Entries in Les Philosophes (1)

Thursday
Apr112013

Men of the Marais

It’s still cold in Paris (the longest, darkest, coldest winter in 45 years, we heard) so I’m inside at Café les Philosophes, back to the window, computer open, editing a chapter. It’s not my usual haunt, but it's close to where my evening walk led me.

On the wall across the room: the golden labyrinth collage I love. Surrounding the labyrinth, cut-out newsprint, with words in red: “Je pense, je pense,” and “Je t’aime.”

I take a break for some fresh hot delicious vegetable soup.

A Peruvian-looking man with bronze skin and a humble air, passes in front of me bearing a tray of jasmine leis, tiny white flowers woven with miniature red roses.

He offers them to the single British man to my left.

No, says the man.

Non, say the laughing Japanese girls.

Non, say the French couple.

Non, the matronly Dutch women.

He passes between the labyrinth and a table of four men. The one whose face I can see (I’ll call him the lead man, since he’s ordered the wine and suggested dishes to the others) signals to the flower man that he’d like to see a lei.

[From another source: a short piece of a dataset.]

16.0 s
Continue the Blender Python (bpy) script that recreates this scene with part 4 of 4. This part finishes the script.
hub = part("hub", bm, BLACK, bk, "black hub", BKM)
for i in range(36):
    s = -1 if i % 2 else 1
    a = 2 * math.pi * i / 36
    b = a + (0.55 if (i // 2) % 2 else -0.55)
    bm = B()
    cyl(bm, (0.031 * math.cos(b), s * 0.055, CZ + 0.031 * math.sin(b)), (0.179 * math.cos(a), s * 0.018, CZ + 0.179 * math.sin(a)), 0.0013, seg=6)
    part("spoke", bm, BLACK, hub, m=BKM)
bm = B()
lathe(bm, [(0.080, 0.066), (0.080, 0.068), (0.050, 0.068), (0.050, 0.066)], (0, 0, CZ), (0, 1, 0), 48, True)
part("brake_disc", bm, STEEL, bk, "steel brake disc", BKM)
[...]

He puts it under his nose and breathes deeply, passes it to the younger man across from him.

They pass the lei around, drinking in the scent.

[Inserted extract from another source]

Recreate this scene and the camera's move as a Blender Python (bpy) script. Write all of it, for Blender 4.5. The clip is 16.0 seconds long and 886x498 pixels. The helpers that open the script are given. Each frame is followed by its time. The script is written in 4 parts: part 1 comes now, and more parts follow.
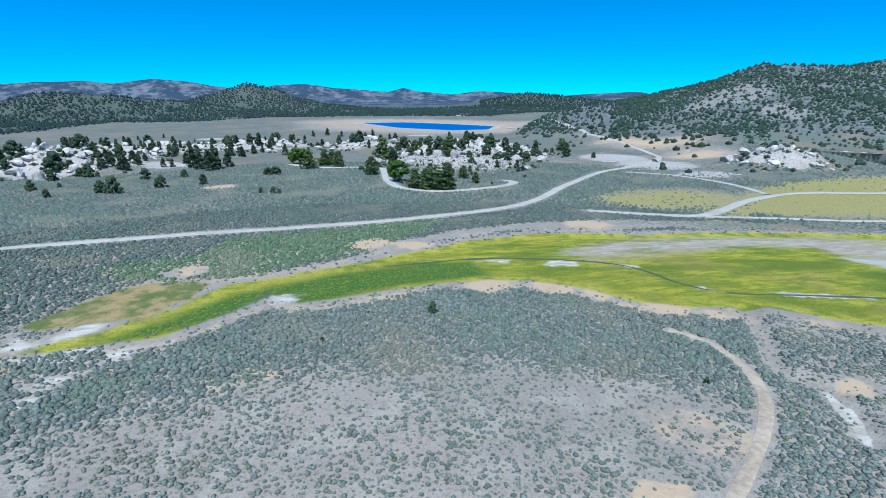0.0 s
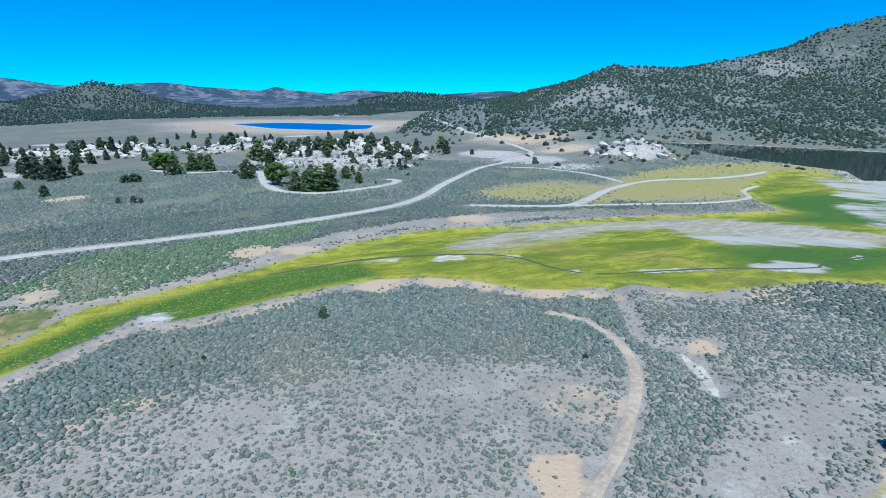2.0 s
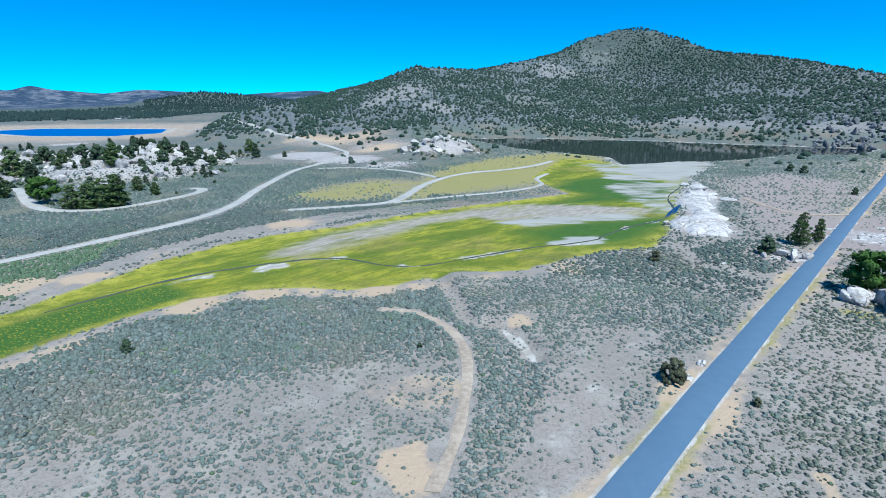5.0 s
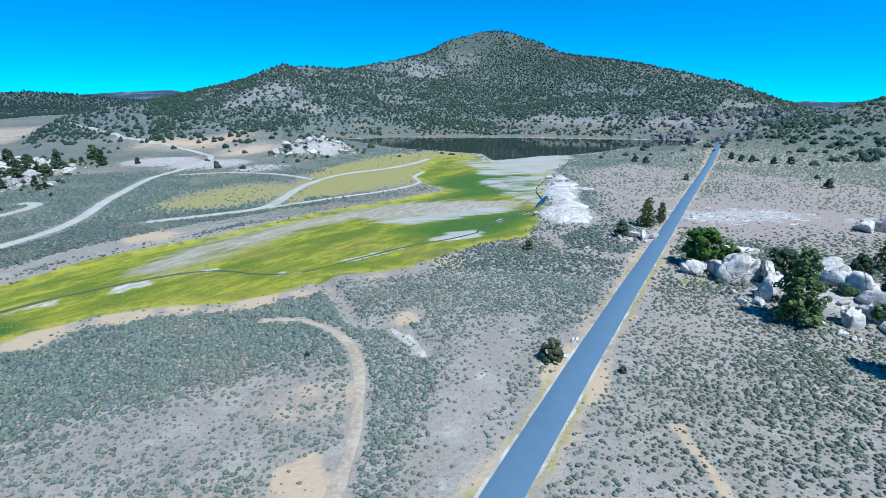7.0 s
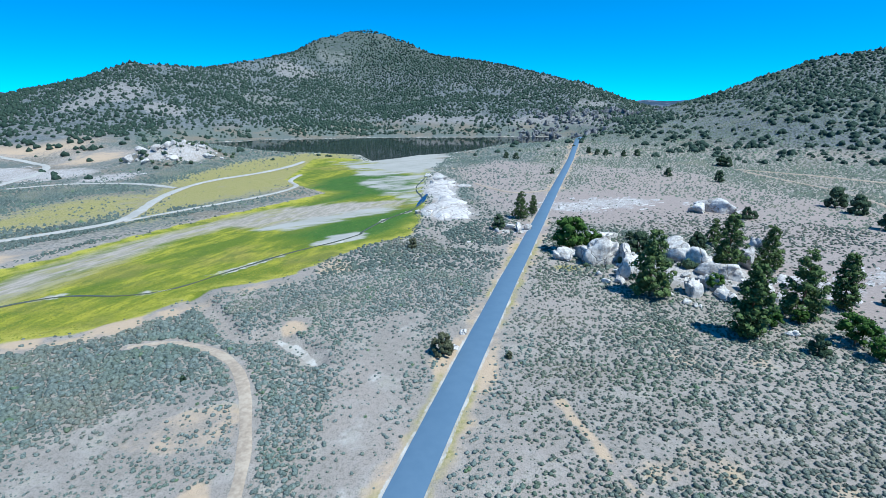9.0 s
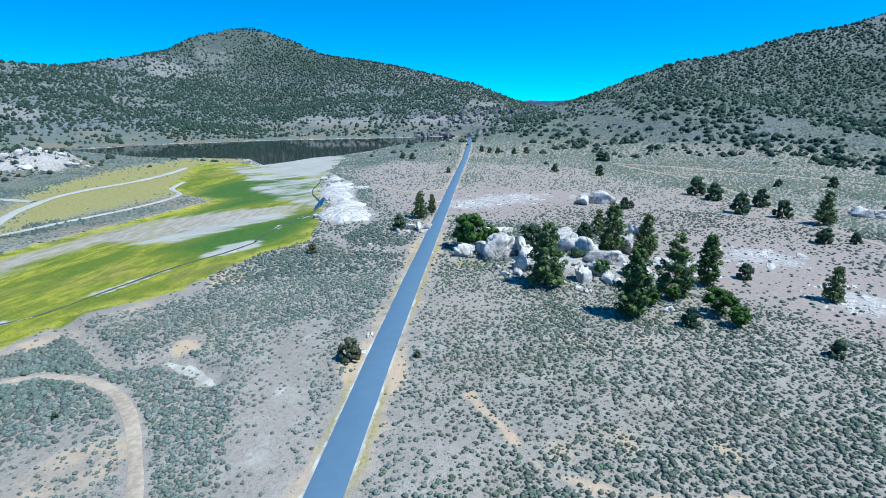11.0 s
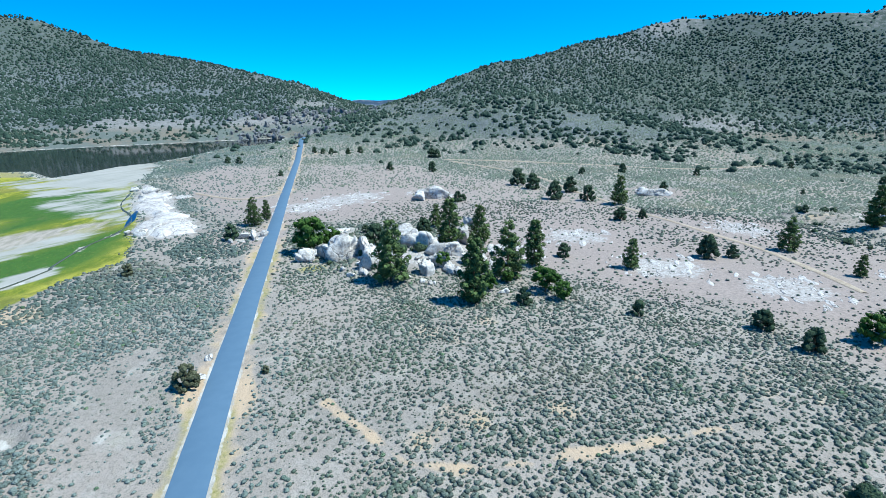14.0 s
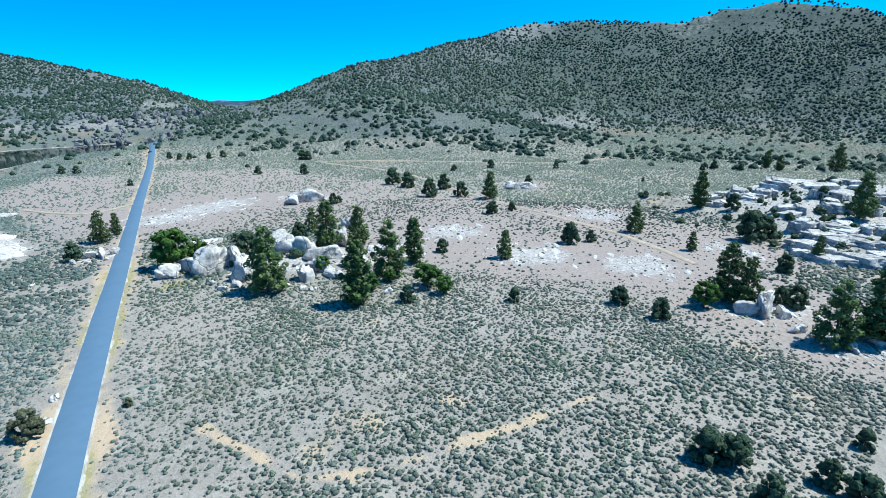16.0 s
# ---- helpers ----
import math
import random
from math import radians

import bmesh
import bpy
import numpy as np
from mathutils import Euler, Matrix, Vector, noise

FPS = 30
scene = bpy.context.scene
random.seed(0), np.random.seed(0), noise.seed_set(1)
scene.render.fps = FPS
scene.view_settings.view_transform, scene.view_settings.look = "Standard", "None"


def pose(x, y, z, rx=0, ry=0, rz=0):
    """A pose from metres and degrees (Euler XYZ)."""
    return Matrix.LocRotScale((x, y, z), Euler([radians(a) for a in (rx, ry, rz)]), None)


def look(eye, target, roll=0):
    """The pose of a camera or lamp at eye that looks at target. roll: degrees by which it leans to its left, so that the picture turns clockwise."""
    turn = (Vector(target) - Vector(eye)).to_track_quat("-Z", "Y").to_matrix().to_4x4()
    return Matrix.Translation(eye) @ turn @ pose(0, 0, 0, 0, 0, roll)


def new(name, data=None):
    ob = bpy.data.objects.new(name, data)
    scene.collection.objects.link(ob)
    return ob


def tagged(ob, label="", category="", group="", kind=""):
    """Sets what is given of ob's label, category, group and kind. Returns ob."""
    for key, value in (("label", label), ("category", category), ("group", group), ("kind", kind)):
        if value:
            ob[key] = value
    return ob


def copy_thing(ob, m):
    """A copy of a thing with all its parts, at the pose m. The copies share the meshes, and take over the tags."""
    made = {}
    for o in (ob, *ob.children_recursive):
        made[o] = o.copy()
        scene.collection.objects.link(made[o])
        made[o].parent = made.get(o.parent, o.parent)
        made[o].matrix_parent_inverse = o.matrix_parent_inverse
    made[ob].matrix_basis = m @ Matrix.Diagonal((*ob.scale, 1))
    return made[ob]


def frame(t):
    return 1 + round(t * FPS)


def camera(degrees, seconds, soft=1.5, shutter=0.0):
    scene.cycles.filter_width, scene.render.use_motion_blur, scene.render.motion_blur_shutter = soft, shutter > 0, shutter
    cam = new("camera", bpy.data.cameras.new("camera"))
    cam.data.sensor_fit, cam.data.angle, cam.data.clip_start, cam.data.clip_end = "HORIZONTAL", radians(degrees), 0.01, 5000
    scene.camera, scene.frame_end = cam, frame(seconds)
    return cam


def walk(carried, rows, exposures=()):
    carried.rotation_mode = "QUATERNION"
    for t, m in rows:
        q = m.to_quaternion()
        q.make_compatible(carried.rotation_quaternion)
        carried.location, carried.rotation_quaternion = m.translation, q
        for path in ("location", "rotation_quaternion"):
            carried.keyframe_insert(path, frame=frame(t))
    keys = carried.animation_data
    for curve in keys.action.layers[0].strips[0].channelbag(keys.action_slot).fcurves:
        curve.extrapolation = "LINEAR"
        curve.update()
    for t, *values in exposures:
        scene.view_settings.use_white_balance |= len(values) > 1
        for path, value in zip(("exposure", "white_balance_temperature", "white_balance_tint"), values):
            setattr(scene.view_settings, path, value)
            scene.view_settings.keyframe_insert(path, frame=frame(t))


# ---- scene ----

The lead man pays for two leis. The man across from him drapes one around the forehead of the man to his right who looks like a young Jack Kerouac, handsome in a red plaid lumberjack shirt, turning him instantly into a fetching Bacchus.

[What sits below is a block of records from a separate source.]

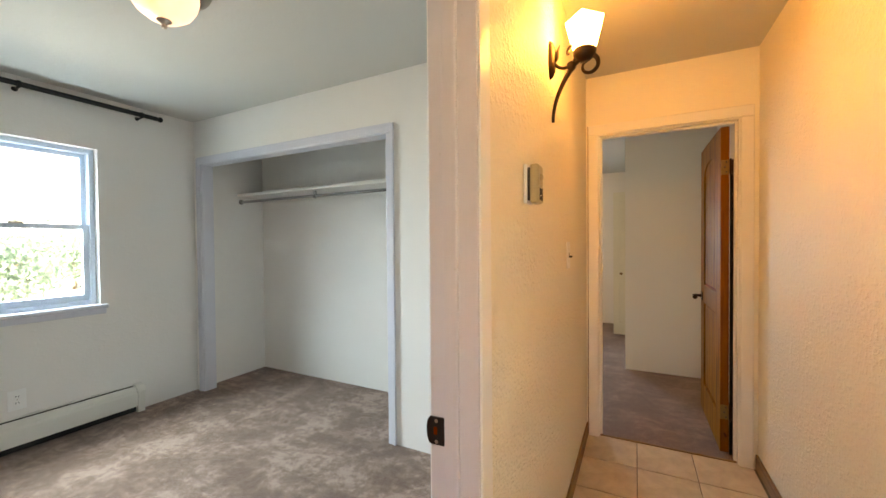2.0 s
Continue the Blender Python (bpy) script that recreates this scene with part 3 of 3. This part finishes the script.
# ---- baseboard heaters ----
def heater(m, length, enamel, label):
    h = thing("baseboard_heater", m @ Matrix.Diagonal((1, 1, 1.02, 1)), label, "heater")
    part("back_plate", box(0.02, 0, 0.02, length - 0.02, 0.006, 0.198, 0.001), enamel, h)
    part("back_lip", box(0.05, 0, 0.204, length - 0.05, 0.014, 0.213, 0.002), enamel, h)
    part("top_slot", boxes((0.05, 0.0, 0.185, length - 0.05, 0.010, 0.204), (0.05, 0.010, 0.185, length - 0.05, 0.033, 0.1945)), M_FINS, h, "dark slot along the top")
    part("hood", extrude_profile([(0.030, 0.202), (0.048, 0.193), (0.063, 0.172), (0.063, 0.166), (0.044, 0.186), (0.030, 0.195)], 0.05, length - 0.05), enamel, h)
    part("front_panel", extrude_profile([(0.058, 0.052), (0.066, 0.050), (0.069, 0.150), (0.065, 0.1645), (0.060, 0.1645), (0.062, 0.150)], 0.05, length - 0.05), enamel, h)
    part("fin_element", box(0.06, 0.008, 0.012, length - 0.06, 0.054, 0.13), M_FINS, h, "dark finned heating element")
    for xa in (0.0, length - 0.058):
        part("end_cap", extrude_profile([(0, 0), (0.070, 0.0), (0.073, 0.153), (0, 0.153)], xa + 0.004, xa + 0.054, 0.003), enamel, h)
        part("cap_hood", extrude_profile([(0, 0.150), (0.077, 0.150), (0.079, 0.164), (0.066, 0.190), (0.048, 0.208), (0, 0.218)], xa, xa + 0.058, 0.003), enamel, h)
    return h


heater(Matrix(((0, 1, 0, W1), (-1, 0, 0, 1.85), (0, 0, 1, 0), (0, 0, 0, 1))), 1.85 - 0.59, M_HEATER, "white enamelled baseboard heater along the window wall")
heater(Matrix(((-1, 0, 0, -0.60), (0, -1, 0, NORTH), (0, 0, 1, 0), (0, 0, 0, 1))), 1.94, M_HEATER2, "ivory enamelled baseboard heater along the window wall")


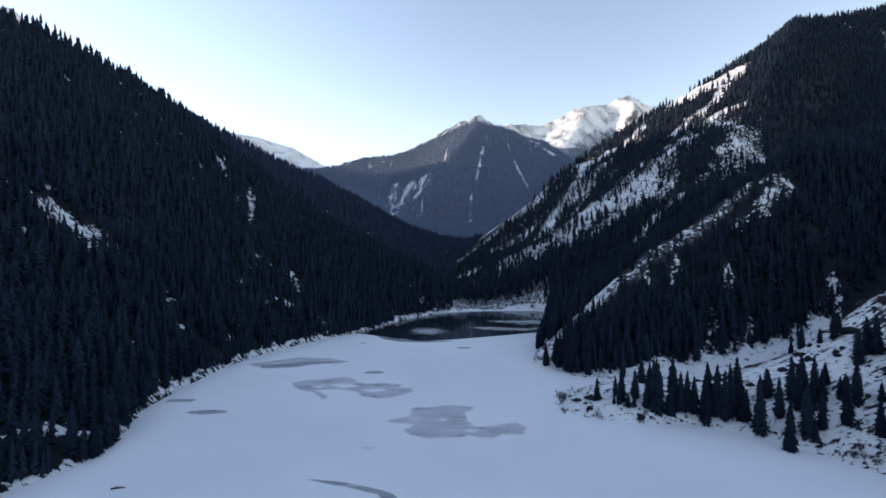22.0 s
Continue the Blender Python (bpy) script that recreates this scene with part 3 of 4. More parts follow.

The image is too delightful to lose. The lead man takes out his camera and snaps a photo.

The tenderness between the men, their aesthetic sensitivity, is wonderful to see.

Emotional closeness: it seems easier between women friends, easier between couples than in friendships between (so-called) straight men.

I look at the collage: je pense, je pense that men could learn so much about male-to-male friendship from these men in the Marais.